Speaking of Fischer... Frank Brady (in his Fischer-bio, "Endgame") relates an anecdote where he asked Fischer for Chess lessons, and the, then, 19 year old Bobby told him to first go through all of MCO, and then the second lesson would be to do it a second time. Fischer probably had most of MCO memorized, but I doubt his (near) total recall came from just memorizing all those boring columns of variations. His memorization came from playing through every damn line on a board or on his beloved pocket set. This "hands-on" experience, with an increased amount of sensory feedback is what enhanced his recall.
In a real long OTB game I usually look longer on each move than I would do at home. The longer I look at something, the better I will remember it.
But that is not all: When I play OTB, then emotions get mixed in. You keep things better in your memory if you attach an emotion to it.

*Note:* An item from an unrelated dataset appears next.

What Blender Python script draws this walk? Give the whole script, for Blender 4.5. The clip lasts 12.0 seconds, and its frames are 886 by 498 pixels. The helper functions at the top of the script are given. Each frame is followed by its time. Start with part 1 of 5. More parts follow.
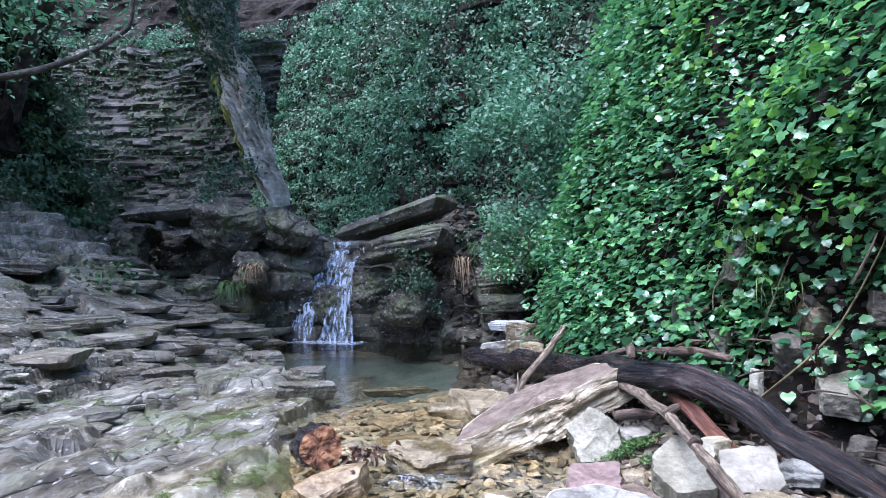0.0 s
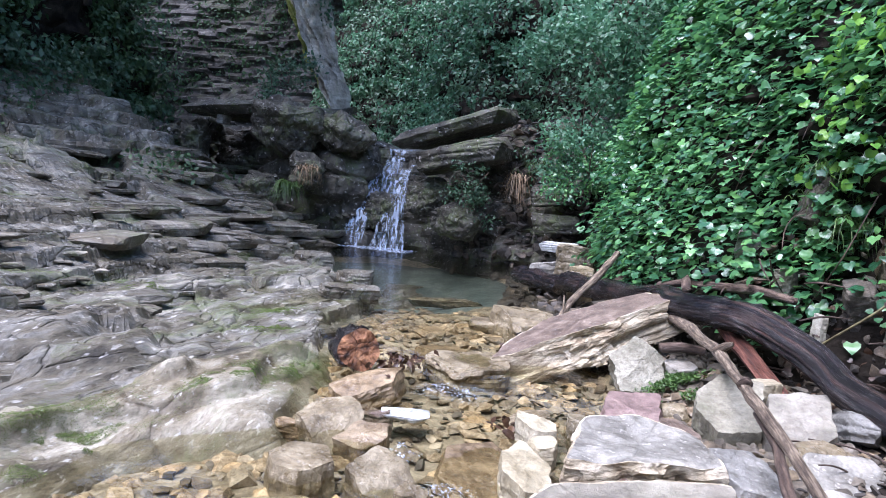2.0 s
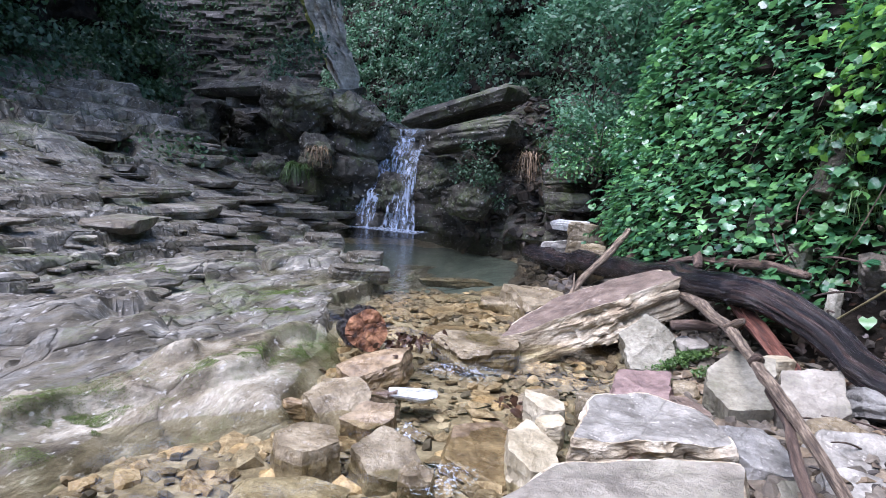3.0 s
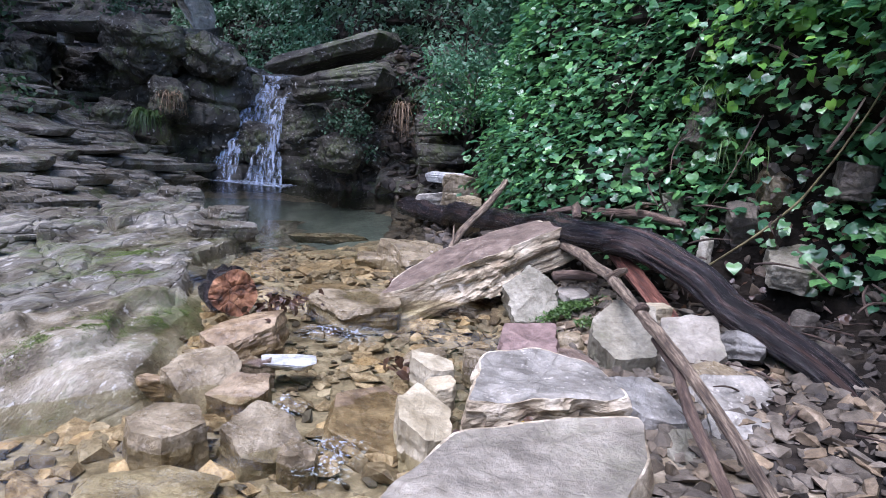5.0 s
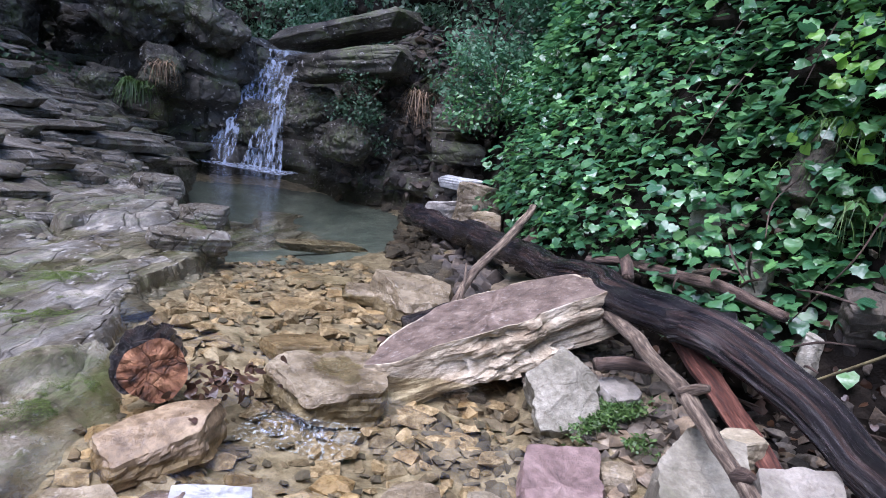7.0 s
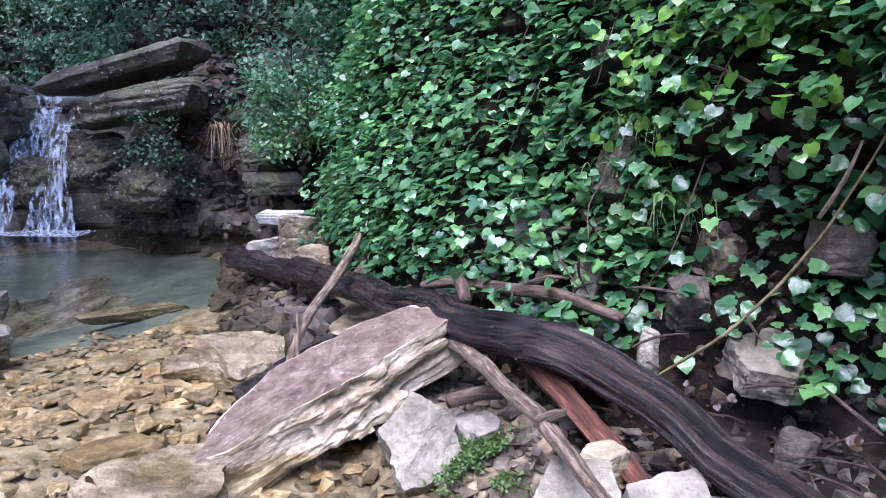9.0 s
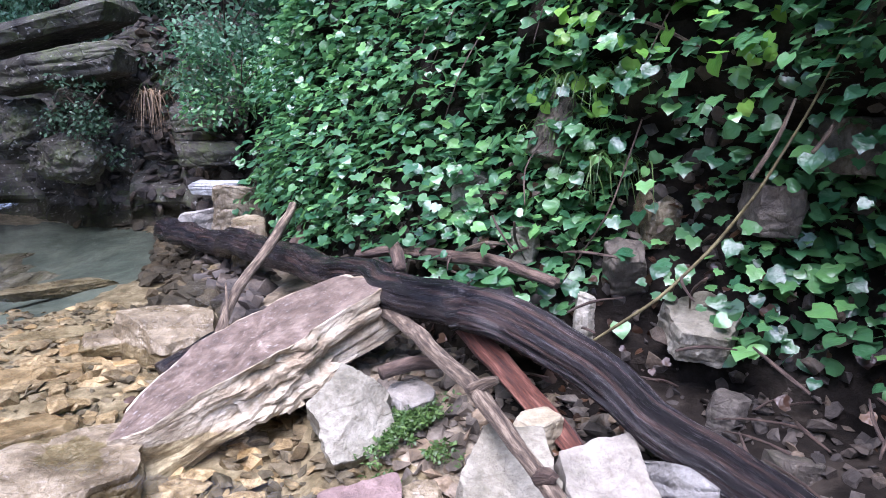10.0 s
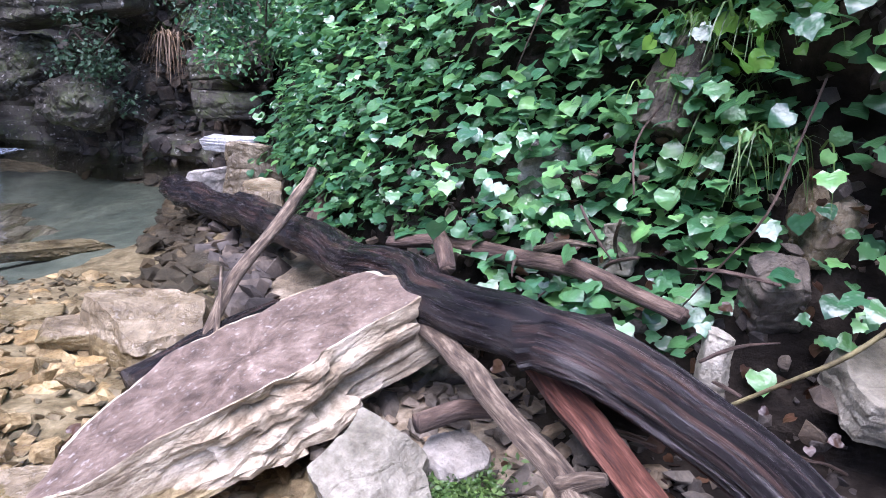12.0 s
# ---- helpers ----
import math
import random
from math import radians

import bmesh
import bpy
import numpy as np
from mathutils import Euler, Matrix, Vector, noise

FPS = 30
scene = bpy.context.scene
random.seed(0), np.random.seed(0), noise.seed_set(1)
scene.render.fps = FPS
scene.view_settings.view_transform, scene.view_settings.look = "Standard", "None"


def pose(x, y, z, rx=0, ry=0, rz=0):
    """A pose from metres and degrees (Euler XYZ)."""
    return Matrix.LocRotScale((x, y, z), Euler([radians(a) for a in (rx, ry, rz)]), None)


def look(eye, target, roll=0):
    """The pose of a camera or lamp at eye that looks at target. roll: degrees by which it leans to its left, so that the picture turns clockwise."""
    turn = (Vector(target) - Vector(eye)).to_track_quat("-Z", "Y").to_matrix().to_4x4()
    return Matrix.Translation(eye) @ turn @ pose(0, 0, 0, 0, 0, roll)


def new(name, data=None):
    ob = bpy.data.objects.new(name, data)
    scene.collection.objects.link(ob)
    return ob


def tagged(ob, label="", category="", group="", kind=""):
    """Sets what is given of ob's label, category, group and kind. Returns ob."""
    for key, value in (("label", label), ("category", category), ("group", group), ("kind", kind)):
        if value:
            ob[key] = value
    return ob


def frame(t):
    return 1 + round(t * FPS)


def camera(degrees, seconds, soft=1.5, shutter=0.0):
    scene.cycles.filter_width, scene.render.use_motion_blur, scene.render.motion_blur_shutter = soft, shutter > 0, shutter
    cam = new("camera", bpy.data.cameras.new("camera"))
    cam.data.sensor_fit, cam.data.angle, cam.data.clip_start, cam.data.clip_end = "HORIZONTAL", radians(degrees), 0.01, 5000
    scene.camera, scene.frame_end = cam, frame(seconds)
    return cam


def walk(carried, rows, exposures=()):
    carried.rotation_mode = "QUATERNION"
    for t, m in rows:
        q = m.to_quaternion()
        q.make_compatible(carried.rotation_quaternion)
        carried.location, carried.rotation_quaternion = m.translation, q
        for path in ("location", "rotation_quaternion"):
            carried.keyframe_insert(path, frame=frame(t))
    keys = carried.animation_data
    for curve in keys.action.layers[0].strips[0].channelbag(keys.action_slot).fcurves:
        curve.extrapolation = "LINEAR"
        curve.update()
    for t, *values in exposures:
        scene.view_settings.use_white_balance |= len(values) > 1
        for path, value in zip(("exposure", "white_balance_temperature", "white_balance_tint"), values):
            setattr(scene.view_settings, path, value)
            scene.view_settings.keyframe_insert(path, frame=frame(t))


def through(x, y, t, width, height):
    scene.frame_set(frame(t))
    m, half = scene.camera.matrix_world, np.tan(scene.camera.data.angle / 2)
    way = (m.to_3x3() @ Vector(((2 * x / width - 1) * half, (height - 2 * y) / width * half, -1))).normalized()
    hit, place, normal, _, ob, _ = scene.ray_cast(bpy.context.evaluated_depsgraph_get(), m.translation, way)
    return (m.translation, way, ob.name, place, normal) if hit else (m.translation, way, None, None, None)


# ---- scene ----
cam = camera(68.0, 12.0, soft=0.6)
PATH = [
    (0, (5.386, 3.149, 1.119), (4.844, 5.071, 1.228), 0.4),
    (0.5, (5.377, 3.196, 1.091), (4.82, 5.113, 1.204), 1.4),
    (1, (5.369, 3.256, 1.072), (4.864, 5.191, 1.071), 4.2),
    (1.5, (5.364, 3.291, 1.081), (4.77, 5.198, 0.979), 4.6),
    (2, (5.369, 3.312, 1.09), (4.681, 5.183, 0.935), 5.1),
    (2.5, (5.396, 3.338, 1.091), (4.671, 5.193, 0.906), 4.4),
    (4.5, (5.344, 3.507, 1.029), (4.829, 5.416, 0.725), 4.8),
    (5, (5.265, 3.6, 1.037), (4.938, 5.546, 0.713), 4.8),
    (5.5, (5.165, 3.748, 1.021), (4.872, 5.692, 0.657), 5.0),
    (6, (5.089, 4.045, 0.982), (4.714, 5.971, 0.596), 6.6),
    (6.5, (5.022, 4.42, 1.149), (4.623, 6.34, 0.758), 9.1),
    (8.5, (5.126, 4.966, 1.352), (5.096, 6.938, 1.02), 1.5),
    (9, (5.072, 4.982, 1.371), (5.201, 6.953, 1.06), 1.2),
    (9.5, (5.088, 5.039, 1.365), (5.293, 7.003, 1.049), 2.1),
    (10, (5.161, 5.084, 1.314), (5.441, 7.026, 0.93), 1.5),
    (10.5, (5.15, 5.179, 1.336), (5.472, 7.102, 0.886), 0.6),
    (11, (5.122, 5.298, 1.358), (5.446, 7.212, 0.879), 1.0),
    (11.5, (5.107, 5.411, 1.34), (5.436, 7.324, 0.86), 1.7),
    (12, (5.139, 5.957, 1.242), (5.346, 7.886, 0.757), 4.5),
]
walk(cam, [(t, look(eye, target, roll)) for t, eye, target, roll in PATH],
     [(0, 1.68, 5380, 21), (0.5, 1.92, 5400, 22), (1.0, 1.95, 5480, 22), (1.5, 1.7, 5560, 23), (2.0, 1.56, 5680, 24), (2.5, 1.49, 5730, 24), (4.5, 1.25, 5660, 27), (6.5, 1.19, 5640, 28), (8.5, 1.5, 5640, 32), (10.5, 1.74, 5680, 31), (12, 1.76, 5700, 34)])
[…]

My emotion during OTB play is: fear, regret, worries, shock, panic, sadness, envy (of the good position of my team college, who is sitting next to me on a different board), anger (cursing my bad luck).
So mostly bad emotions (I wonder why I still play competitive chess?).
Well, mostly bad, but not always bad:
once in a while I catch someone on his "bad day", and he falls for my low level trap, and it works out fine for me.
Emotions are strong markers.
"My emotion during OTB play is: fear, regret, worries, shock, panic, sadness, envy..."
My emotional disposition is horrible and almost disabling. Rather than learning from past blunders, I am haunted by them. In spite of my best efforts to avoid making the old types of errors, I come up with new, inventive, self-inflicted atrocities and end up spending the ensuing evening howling at the moon.